Begin
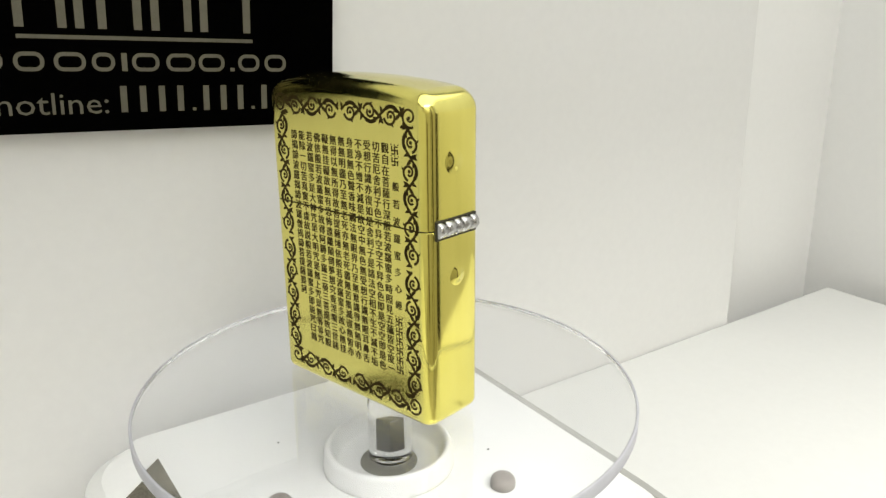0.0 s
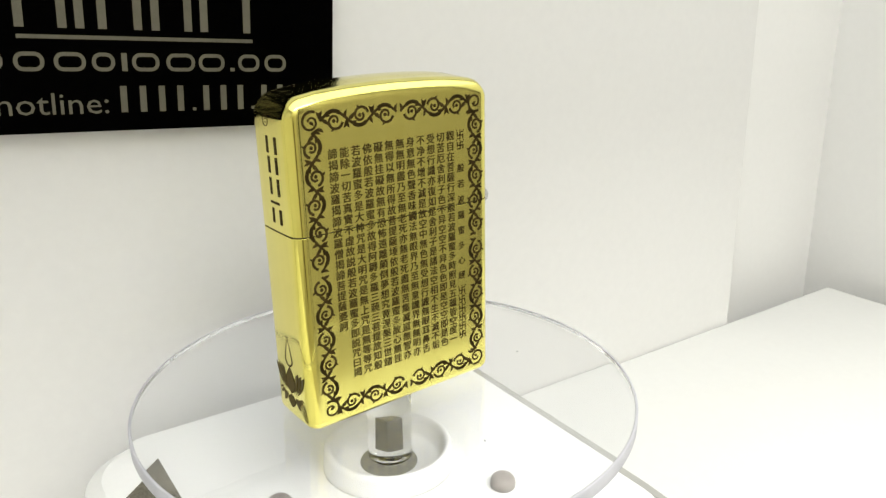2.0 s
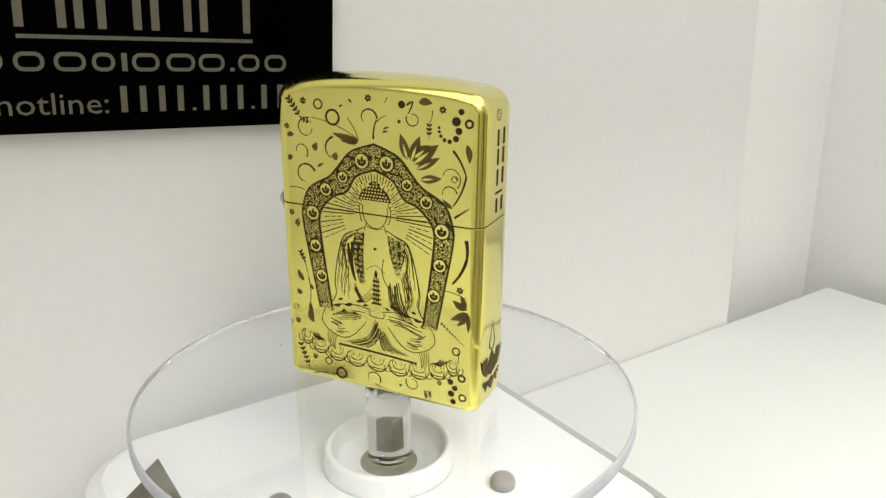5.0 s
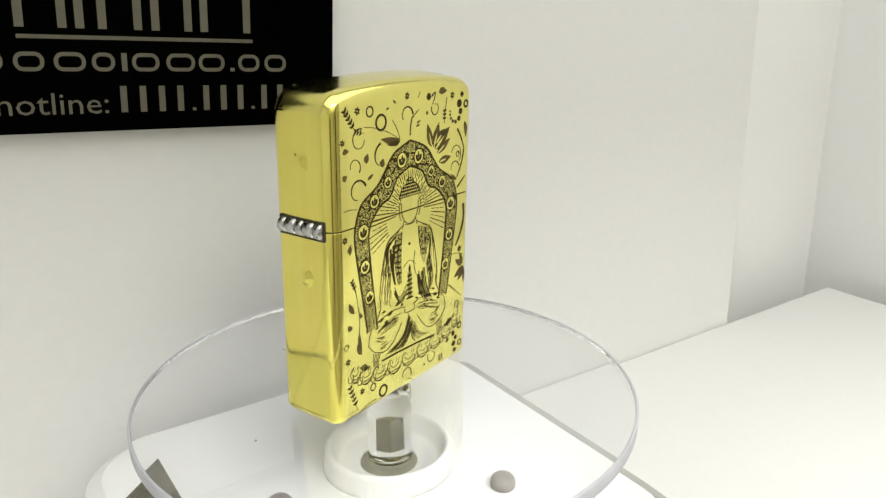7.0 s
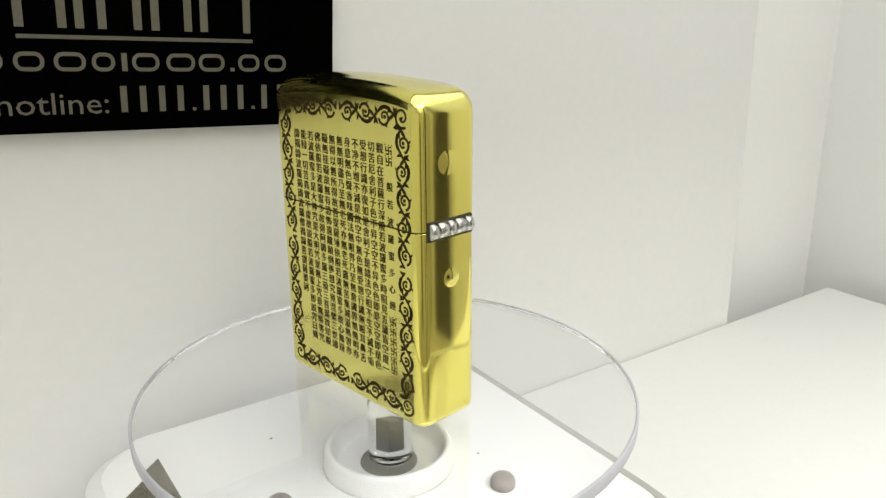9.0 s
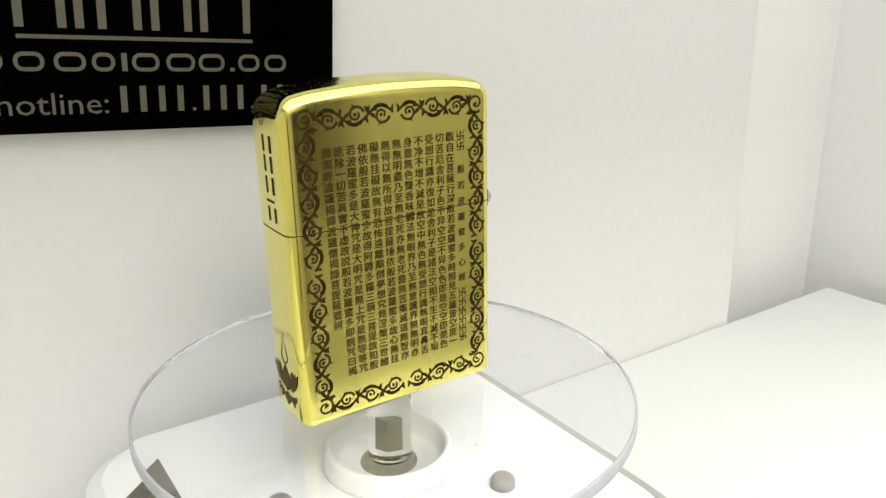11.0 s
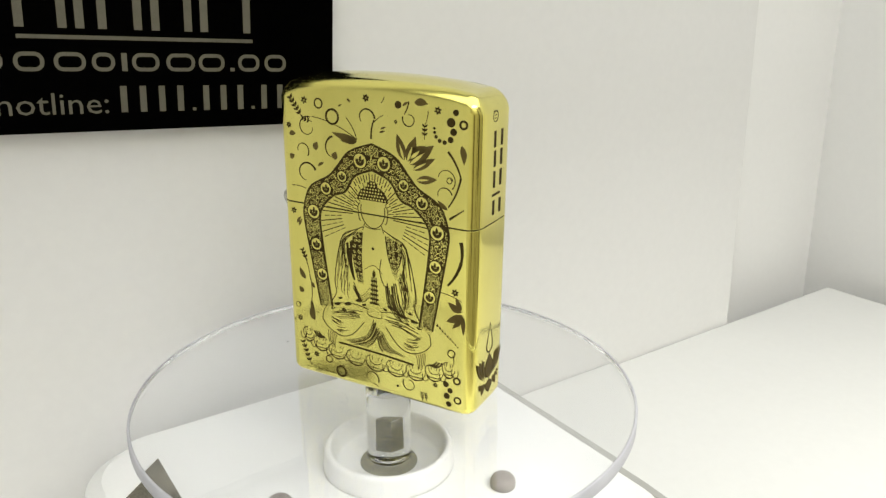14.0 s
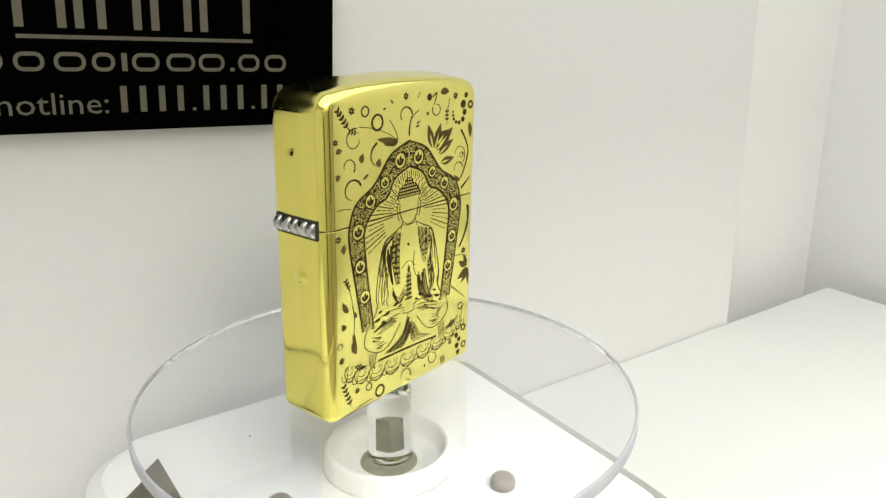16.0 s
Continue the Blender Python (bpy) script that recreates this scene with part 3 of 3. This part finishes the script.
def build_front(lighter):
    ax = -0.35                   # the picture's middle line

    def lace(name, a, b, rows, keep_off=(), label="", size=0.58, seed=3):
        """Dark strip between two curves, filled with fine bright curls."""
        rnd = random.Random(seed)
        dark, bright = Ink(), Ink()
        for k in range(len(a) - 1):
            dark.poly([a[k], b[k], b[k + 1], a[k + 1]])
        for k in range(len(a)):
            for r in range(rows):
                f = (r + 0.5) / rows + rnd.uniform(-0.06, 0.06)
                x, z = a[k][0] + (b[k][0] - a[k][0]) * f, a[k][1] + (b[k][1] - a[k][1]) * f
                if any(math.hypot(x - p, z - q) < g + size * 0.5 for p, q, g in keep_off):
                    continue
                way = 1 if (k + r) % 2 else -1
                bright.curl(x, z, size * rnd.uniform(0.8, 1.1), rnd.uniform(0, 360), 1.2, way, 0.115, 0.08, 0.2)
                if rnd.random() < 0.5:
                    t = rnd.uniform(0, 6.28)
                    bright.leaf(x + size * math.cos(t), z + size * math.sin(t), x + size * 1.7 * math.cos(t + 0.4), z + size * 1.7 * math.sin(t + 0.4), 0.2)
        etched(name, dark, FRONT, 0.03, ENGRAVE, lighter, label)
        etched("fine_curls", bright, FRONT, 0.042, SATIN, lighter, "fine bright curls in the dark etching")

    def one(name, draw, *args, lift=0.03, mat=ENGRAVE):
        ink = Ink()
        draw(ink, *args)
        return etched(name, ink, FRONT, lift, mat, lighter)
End
Ignore the images and quote every line of the listing exactly.

0.0 s
2.0 s
5.0 s
7.0 s
9.0 s
11.0 s
14.0 s
16.0 s
Continue the Blender Python (bpy) script that recreates this scene with part 3 of 3. This part finishes the script.
def build_front(lighter):
    ax = -0.35                   # the picture's middle line

    def lace(name, a, b, rows, keep_off=(), label="", size=0.58, seed=3):
        """Dark strip between two curves, filled with fine bright curls."""
        rnd = random.Random(seed)
        dark, bright = Ink(), Ink()
        for k in range(len(a) - 1):
            dark.poly([a[k], b[k], b[k + 1], a[k + 1]])
        for k in range(len(a)):
            for r in range(rows):
                f = (r + 0.5) / rows + rnd.uniform(-0.06, 0.06)
                x, z = a[k][0] + (b[k][0] - a[k][0]) * f, a[k][1] + (b[k][1] - a[k][1]) * f
                if any(math.hypot(x - p, z - q) < g + size * 0.5 for p, q, g in keep_off):
                    continue
                way = 1 if (k + r) % 2 else -1
                bright.curl(x, z, size * rnd.uniform(0.8, 1.1), rnd.uniform(0, 360), 1.2, way, 0.115, 0.08, 0.2)
                if rnd.random() < 0.5:
                    t = rnd.uniform(0, 6.28)
                    bright.leaf(x + size * math.cos(t), z + size * math.sin(t), x + size * 1.7 * math.cos(t + 0.4), z + size * 1.7 * math.sin(t + 0.4), 0.2)
        etched(name, dark, FRONT, 0.03, ENGRAVE, lighter, label)
        etched("fine_curls", bright, FRONT, 0.042, SATIN, lighter, "fine bright curls in the dark etching")

    def one(name, draw, *args, lift=0.03, mat=ENGRAVE):
        ink = Ink()
        draw(ink, *args)
        return etched(name, ink, FRONT, lift, mat, lighter)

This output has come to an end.